begin
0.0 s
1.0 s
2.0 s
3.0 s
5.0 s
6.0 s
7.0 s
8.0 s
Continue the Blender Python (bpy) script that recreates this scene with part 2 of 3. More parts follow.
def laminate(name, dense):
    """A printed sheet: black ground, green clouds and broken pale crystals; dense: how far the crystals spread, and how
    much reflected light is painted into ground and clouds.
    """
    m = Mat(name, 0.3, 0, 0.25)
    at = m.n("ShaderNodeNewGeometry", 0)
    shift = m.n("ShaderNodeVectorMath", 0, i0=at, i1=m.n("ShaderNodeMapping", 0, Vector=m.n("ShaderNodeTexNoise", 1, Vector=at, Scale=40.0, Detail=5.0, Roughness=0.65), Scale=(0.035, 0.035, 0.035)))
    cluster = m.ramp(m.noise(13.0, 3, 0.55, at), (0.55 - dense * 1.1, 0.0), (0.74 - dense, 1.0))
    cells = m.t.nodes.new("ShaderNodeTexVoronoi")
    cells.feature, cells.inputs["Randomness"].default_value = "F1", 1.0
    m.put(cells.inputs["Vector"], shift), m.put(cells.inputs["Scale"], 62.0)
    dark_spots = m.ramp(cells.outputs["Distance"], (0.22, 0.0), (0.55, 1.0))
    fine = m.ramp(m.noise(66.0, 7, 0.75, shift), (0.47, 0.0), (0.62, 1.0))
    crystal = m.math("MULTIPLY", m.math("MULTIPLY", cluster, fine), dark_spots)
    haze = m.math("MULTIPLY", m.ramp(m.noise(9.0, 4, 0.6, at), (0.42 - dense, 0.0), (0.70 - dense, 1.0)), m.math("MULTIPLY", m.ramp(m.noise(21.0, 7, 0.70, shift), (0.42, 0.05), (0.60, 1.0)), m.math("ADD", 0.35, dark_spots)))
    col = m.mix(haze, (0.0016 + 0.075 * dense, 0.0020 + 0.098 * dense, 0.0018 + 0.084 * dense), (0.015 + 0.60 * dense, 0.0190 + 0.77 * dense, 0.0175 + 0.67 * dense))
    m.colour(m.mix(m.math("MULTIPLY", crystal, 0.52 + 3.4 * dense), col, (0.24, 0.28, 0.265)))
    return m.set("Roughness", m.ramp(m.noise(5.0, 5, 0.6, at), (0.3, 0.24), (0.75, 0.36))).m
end
## Aim
Reproduce every line of the material above exactly.

## Response to this exercise
0.0 s
1.0 s
2.0 s
3.0 s
5.0 s
6.0 s
7.0 s
8.0 s
Continue the Blender Python (bpy) script that recreates this scene with part 2 of 3. More parts follow.
def laminate(name, dense):
    """A printed sheet: black ground, green clouds and broken pale crystals; dense: how far the crystals spread, and how
    much reflected light is painted into ground and clouds.
    """
    m = Mat(name, 0.3, 0, 0.25)
    at = m.n("ShaderNodeNewGeometry", 0)
    shift = m.n("ShaderNodeVectorMath", 0, i0=at, i1=m.n("ShaderNodeMapping", 0, Vector=m.n("ShaderNodeTexNoise", 1, Vector=at, Scale=40.0, Detail=5.0, Roughness=0.65), Scale=(0.035, 0.035, 0.035)))
    cluster = m.ramp(m.noise(13.0, 3, 0.55, at), (0.55 - dense * 1.1, 0.0), (0.74 - dense, 1.0))
    cells = m.t.nodes.new("ShaderNodeTexVoronoi")
    cells.feature, cells.inputs["Randomness"].default_value = "F1", 1.0
    m.put(cells.inputs["Vector"], shift), m.put(cells.inputs["Scale"], 62.0)
    dark_spots = m.ramp(cells.outputs["Distance"], (0.22, 0.0), (0.55, 1.0))
    fine = m.ramp(m.noise(66.0, 7, 0.75, shift), (0.47, 0.0), (0.62, 1.0))
    crystal = m.math("MULTIPLY", m.math("MULTIPLY", cluster, fine), dark_spots)
    haze = m.math("MULTIPLY", m.ramp(m.noise(9.0, 4, 0.6, at), (0.42 - dense, 0.0), (0.70 - dense, 1.0)), m.math("MULTIPLY", m.ramp(m.noise(21.0, 7, 0.70, shift), (0.42, 0.05), (0.60, 1.0)), m.math("ADD", 0.35, dark_spots)))
    col = m.mix(haze, (0.0016 + 0.075 * dense, 0.0020 + 0.098 * dense, 0.0018 + 0.084 * dense), (0.015 + 0.60 * dense, 0.0190 + 0.77 * dense, 0.0175 + 0.67 * dense))
    m.colour(m.mix(m.math("MULTIPLY", crystal, 0.52 + 3.4 * dense), col, (0.24, 0.28, 0.265)))
    return m.set("Roughness", m.ramp(m.noise(5.0, 5, 0.6, at), (0.3, 0.24), (0.75, 0.36))).m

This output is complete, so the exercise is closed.